The main problem is our choice of leadership. We choose the leaders that we want, and they deal with us the way they think we should be dealt with.  We don’t have a very progressive mindset in Nigeria. If someone’s interest is protected in what he sees wrong, he allows it to happen. That is not right. But if we insist on what is right, then everybody will benefit from the process. So, we need to reset our mindset. This will make us choose good and honest leaders over leaders that promise heaven and deliver hell.

A good leadership can address all the things you asked me today. A good leadership would have taken the appropriate course of action by not building new universities but going to existing universities and trying to improve them.

Also, there is urgent need to bring down inflation. My mom brought us all up with her small salary as a schoolteacher in Aba years ago. Our father died when we were very young, but she was able to do that because inflation was not what it is today. She was not a trader and she refused to remarry. She did it all alone with her meagre salary.

So, a good leader would control the economy in such a manner that salaries would solve family problems; and low-income earners are empowered to take family responsibilities.

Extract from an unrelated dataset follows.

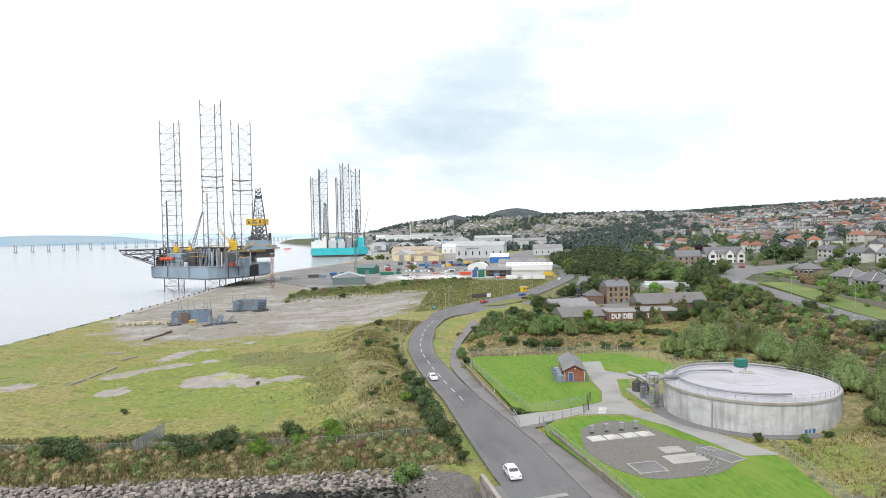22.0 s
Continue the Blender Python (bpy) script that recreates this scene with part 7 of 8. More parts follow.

Right now, in the UK, people are asking for higher salaries because of the inflation. But if you give higher salaries, the inflation will respond to that. So, the UK Government and Central Bank are trying to bring down inflation, not pay higher wages. This is a sustainable way to restore value to the wages of teachers, miners, railway workers.

So, all the things we talk about boil down to enthroning good leadership and reorientation of national mindset. Resetting the national mindset is a function of well-orchestrated civic orientation which must be inculcated in the citizens from early age.